Jesus reiterates the connection between receiving Him in faith and receiving the gift of eternal life:

“Amen, amen, I say to you, whoever believes has eternal life. All people have access to God’s gift of eternal life through Jesus and we receive this gift through faith in Him.” (John 6:47)

John continues the theme of bread, the bread that came down from heaven in the next few verses. Jesus specified that this bread from heaven that gives eternal life is His flesh. He gives his flesh for the life of the world in his act of love and obedience to the cross. Once Jesus is crucified and resurrected, Jesus’ flesh becomes the source of eternal life for us. It is the flesh of Jesus that people must eat.

Again, the listeners began quarreling as this information was appalling. How can this man give us his flesh to eat? This was hard to take for many of them and some went back and no longer went with Him.

Both those Jews and those disciples who left and who had accepted everything up to this point, would have probably remained with Jesus if He had said He was speaking only symbolically. However, Jesus did not change His mind. In John 6, we have an extended promise of what would be instituted at the Last Supper.

What a gift Jesus has given us in His body and blood. In it, we experience thankfulness in knowing that everything we have, including our coming to Jesus is a gift!

We experience humbleness. We accept that we did not provide the impulse that brought us to Christ. God did. He drew us to Him.

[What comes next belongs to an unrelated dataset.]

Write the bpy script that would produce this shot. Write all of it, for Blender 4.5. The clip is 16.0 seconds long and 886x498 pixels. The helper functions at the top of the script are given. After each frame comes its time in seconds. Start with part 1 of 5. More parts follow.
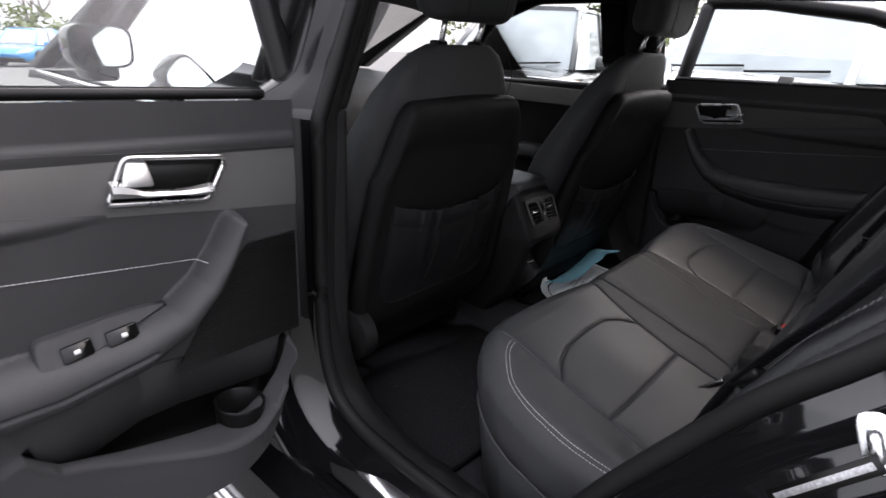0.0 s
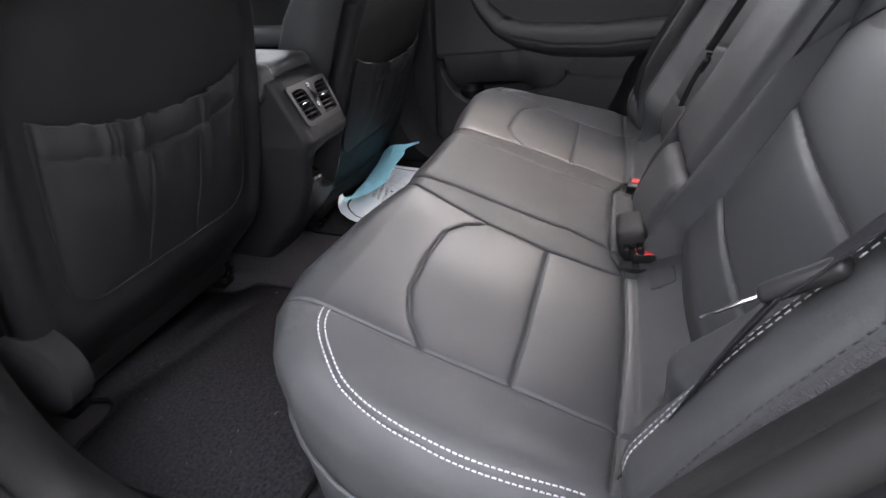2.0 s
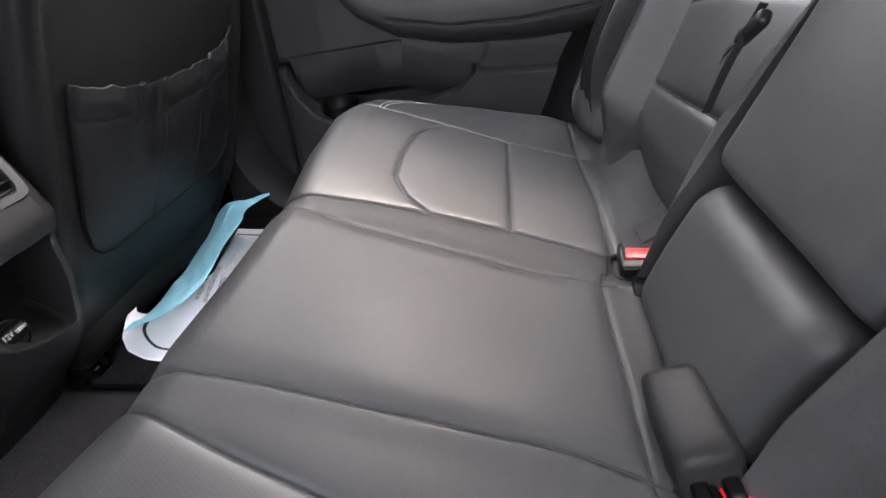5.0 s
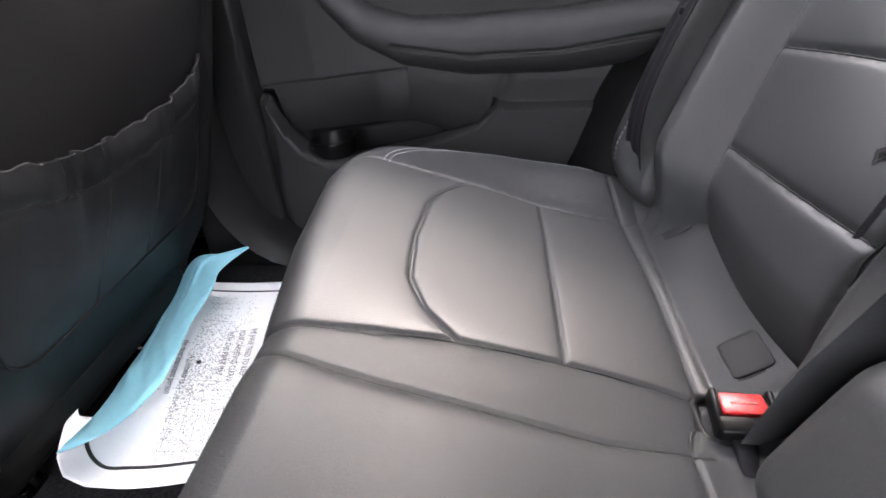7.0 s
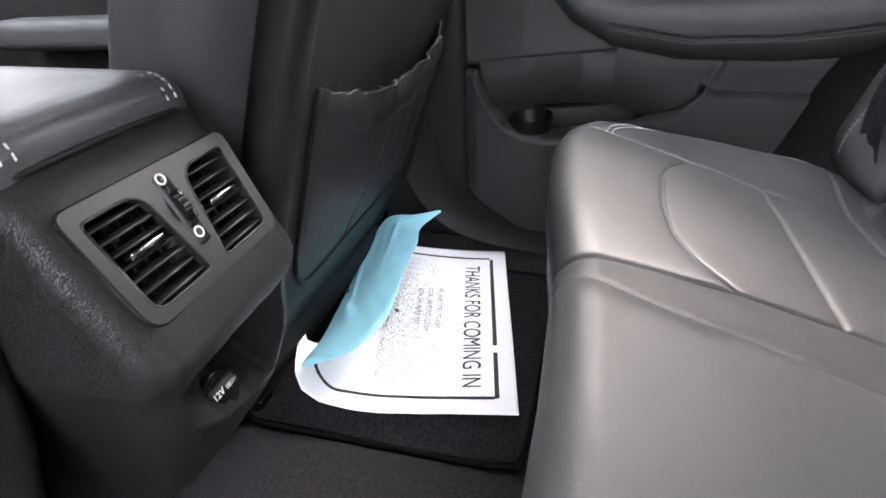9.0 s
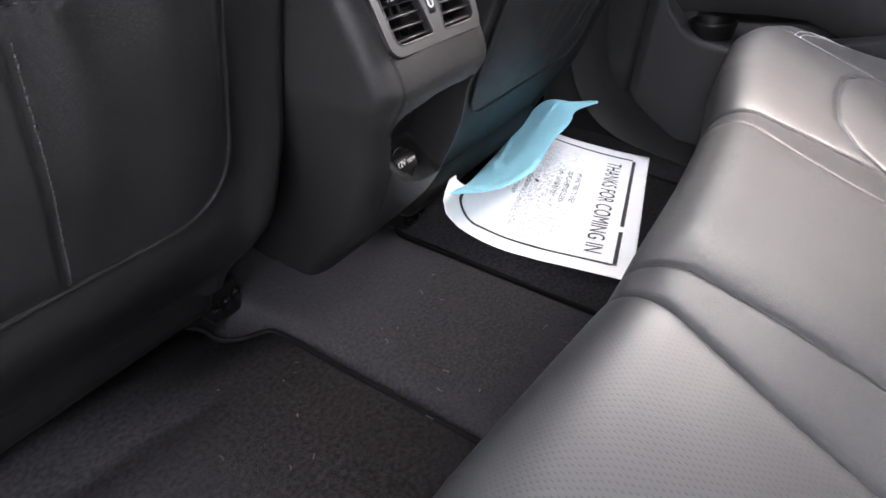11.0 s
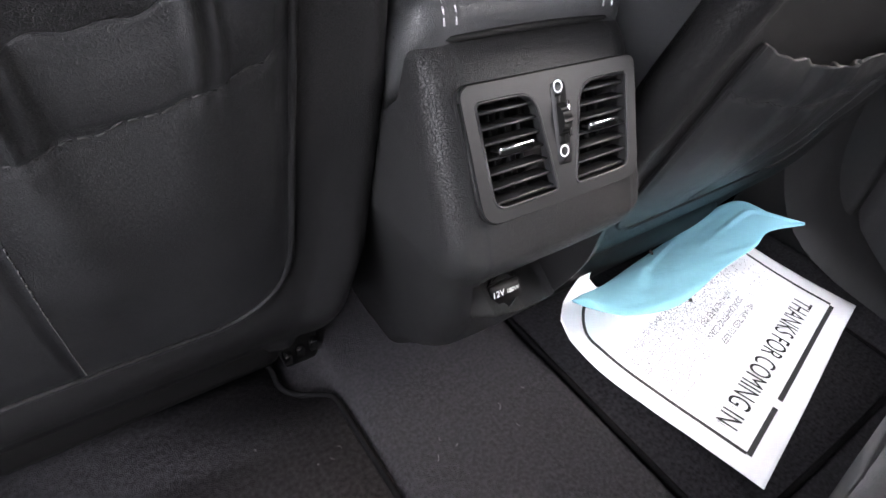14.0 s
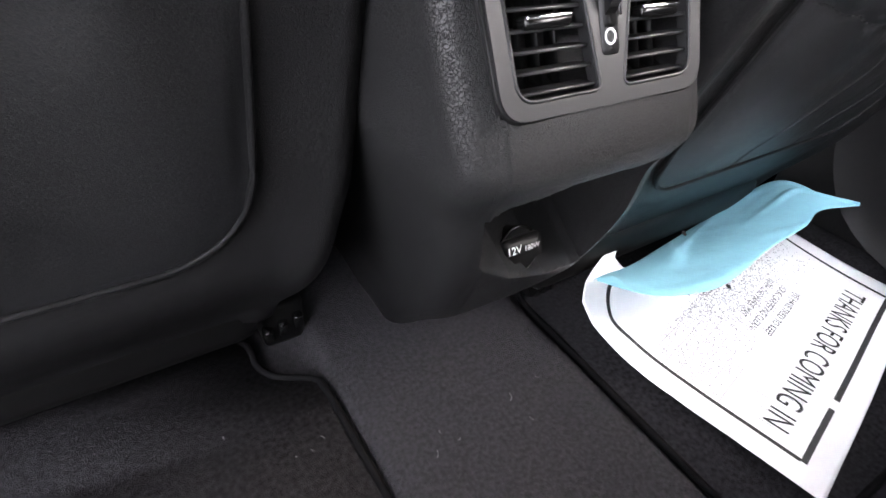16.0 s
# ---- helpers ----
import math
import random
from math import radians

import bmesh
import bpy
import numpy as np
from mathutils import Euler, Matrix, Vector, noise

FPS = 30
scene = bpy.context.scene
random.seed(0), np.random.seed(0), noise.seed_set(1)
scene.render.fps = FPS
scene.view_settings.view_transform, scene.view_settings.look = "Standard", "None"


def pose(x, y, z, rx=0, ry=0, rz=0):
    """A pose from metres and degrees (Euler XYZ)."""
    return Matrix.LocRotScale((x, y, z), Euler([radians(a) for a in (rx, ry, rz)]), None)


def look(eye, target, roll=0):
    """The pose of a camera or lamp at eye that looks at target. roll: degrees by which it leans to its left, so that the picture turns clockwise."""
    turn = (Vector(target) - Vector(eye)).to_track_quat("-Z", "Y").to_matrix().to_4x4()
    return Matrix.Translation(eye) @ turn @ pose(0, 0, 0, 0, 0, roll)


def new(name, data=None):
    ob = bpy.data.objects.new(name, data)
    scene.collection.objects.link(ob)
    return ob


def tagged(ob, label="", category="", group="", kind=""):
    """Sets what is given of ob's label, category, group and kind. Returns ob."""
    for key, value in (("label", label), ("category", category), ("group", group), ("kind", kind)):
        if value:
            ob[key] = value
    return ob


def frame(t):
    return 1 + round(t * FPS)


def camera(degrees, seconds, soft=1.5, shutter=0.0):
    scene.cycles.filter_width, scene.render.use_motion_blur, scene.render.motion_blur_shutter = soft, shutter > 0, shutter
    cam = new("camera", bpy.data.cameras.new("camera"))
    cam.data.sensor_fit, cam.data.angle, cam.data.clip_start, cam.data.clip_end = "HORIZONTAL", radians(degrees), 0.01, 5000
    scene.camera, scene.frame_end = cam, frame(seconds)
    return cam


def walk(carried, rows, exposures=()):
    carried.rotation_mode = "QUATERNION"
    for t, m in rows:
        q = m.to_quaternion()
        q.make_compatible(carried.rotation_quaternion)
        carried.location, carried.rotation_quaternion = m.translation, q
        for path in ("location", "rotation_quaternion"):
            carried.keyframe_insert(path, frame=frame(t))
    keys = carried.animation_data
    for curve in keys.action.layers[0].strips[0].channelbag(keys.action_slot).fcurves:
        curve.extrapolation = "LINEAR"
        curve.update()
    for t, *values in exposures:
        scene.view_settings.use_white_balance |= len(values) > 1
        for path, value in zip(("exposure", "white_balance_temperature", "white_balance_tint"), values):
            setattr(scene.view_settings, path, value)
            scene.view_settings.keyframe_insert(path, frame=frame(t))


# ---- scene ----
cam = camera(77.5, 16.0, soft=1.5, shutter=0.3)
PATH = [
    (0, (-1.326, -0.535, 1.225), (0.09, 0.678, 0.5), 3.3),
    (0.5, (-1.259, -0.467, 1.177), (0.282, 0.575, 0.443), 2.4),
    (1, (-1.145, -0.389, 1.114), (0.507, 0.45, 0.359), 1.0),
    (1.5, (-1.061, -0.343, 1.079), (0.615, 0.305, 0.2), -0.4),
    (2, (-0.973, -0.317, 1.039), (0.697, 0.195, 0.066), -1.4),
    (2.5, (-0.844, -0.313, 0.987), (0.842, 0.165, 0.024), -2.5),
    (3, (-0.747, -0.31, 0.962), (0.941, 0.14, -0.012), -3.0),
    (3.5, (-0.633, -0.285, 0.94), (1.074, 0.028, -0.054), -4.5),
    (4, (-0.547, -0.249, 0.94), (1.161, -0.019, -0.073), -4.9),
    (4.2, (-0.519, -0.255, 0.935), (1.192, 0.018, -0.065), -6.0),
    (6.3, (-0.232, -0.232, 0.929), (1.488, -0.05, -0.075), -3.4),
    (6.5, (-0.223, -0.225, 0.949), (1.483, -0.029, -0.077), -3.9),
    (7, (-0.182, -0.191, 0.967), (1.515, 0.004, -0.074), -3.5),
    (7.5, (-0.196, -0.108, 0.975), (1.512, 0.061, -0.051), -2.0),
    (8, (-0.246, -0.06, 0.97), (1.47, 0.169, -0.032), -1.7),
    (8.5, (-0.265, -0.025, 0.954), (1.438, 0.33, -0.033), -2.2),
    (9, (-0.268, -0.01, 0.932), (1.402, 0.455, -0.065), -2.0),
    (9.5, (-0.283, -0.003, 0.905), (1.321, 0.559, -0.148), -1.3),
    (10, (-0.342, -0.024, 0.89), (1.168, 0.62, -0.252), -0.6),
    (10.2, (-0.388, -0.025, 0.87), (1.119, 0.626, -0.272), 0.4),
    (12.3, (-0.418, -0.044, 0.913), (0.683, 1.027, -0.367), 5.4),
    (12.5, (-0.39, -0.041, 0.936), (0.692, 1.049, -0.344), 5.5),
    (13, (-0.338, -0.011, 0.961), (0.716, 1.102, -0.324), 5.9),
    (13.5, (-0.282, 0.019, 0.955), (0.739, 1.164, -0.328), 6.9),
    (14, (-0.253, 0.032, 0.934), (0.73, 1.215, -0.344), 7.6),
    (14.5, (-0.242, 0.032, 0.931), (0.725, 1.229, -0.347), 7.6),
    (15, (-0.235, 0.012, 0.922), (0.714, 1.225, -0.353), 7.4),
    (15.5, (-0.238, 0.016, 0.886), (0.71, 1.239, -0.381), 7.5),
    (16, (-0.221, 0.055, 0.845), (0.743, 1.274, -0.413), 8.1),
]
EXPOSURES = [(0.0, 0.6, 6550, 16), (1.0, 1.45, 6550, 16), (2.0, 2.35, 6550, 16), (3.5, 2.7, 6550, 16), (7.0, 3.15, 6550, 16), (9.0, 3.3, 6550, 16), (10.2, 3.25, 6550, 16), (12.4, 3.45, 6550, 16), (16.0, 3.5, 6550, 16)]
walk(cam, [(t, look(eye, target, roll)) for t, eye, target, roll in PATH], EXPOSURES)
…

We experience hopefulness for the conversion of those we love. We know that when God calls the dead, they rise and when God draws His sheep, they come.

We also experience closeness. We have an intimate union with Jesus who said, “He who eats My body and drinks My blood, abides in Me and I in him.” How much closer can we be to Him?

According to St. John Chrysostom, receiving Jesus in Holy Eucharist commits us to the poor. Our eyes are opened to those who need our help.

Reception of the Eucharist also increases the grace we received at Baptism. This enables us to resist temptation more often.

Our charity is strengthened. This living charity wipes away venial sins and preserves us from future mortal sins. The more we share in the life of Christ, the more difficult it is to break away from Him by mortal sin.

In one of his homilies, Pope Francis said he will ask the Holy Spirit to deepen his faith that the Eucharist is the center of his life. He will embrace the teaching that nothing else has as much importance as true devotion to the Eucharist.

A few Sunday’s ago, Father Jim at St. Philip Neri Church, told the congregation a story about his sister and brother, both living out of town. Father was going there to visit them because his sister has been sick. She told Father by phone that she hoped his plane would not be late because the brother probably would not wait at the airport for him. Father said to her, “You mean if the airplane is an hour late, he would not wait for me?”
“No, said his sister. He’s crotchety in his old age.” (66)

Father responded to her, “Tell him to go to Mass and Communion every day! If you go to daily Mass, there’s no way you can be crotchety,” he advised.

I don’t know about you, but the people I know who go to daily Mass and Holy Communion would not be considered “crotchety!” I think Father Jim is right. For the most part, daily communicants follow God’s command to love Him and love others. They seem to be at peace and trust in God’s goodness and mercy. They have their priorities in order. They obviously want spiritual nourishment in this life and eternal happiness in the world to come.

As Debra told us a few weeks ago, we should try to attend Mass and Holy Communion at least once a week other than our Sunday obligation. I believe it will make a positive difference in our lives. For some, the more you go, the more often you want to go to be spiritually fed. As Catholics, Father Shields reminded us last week, “Our life centers on the altar.”

In conclusion, we pray.
Jesus, You are the living bread that sustains us in this life. May we always hunger for the bread that comes from heaven and find in it the nourishment we need to love and serve you. May we live in joy and peace with the Father, Son, and Holy Spirit now and in eternity. Amen.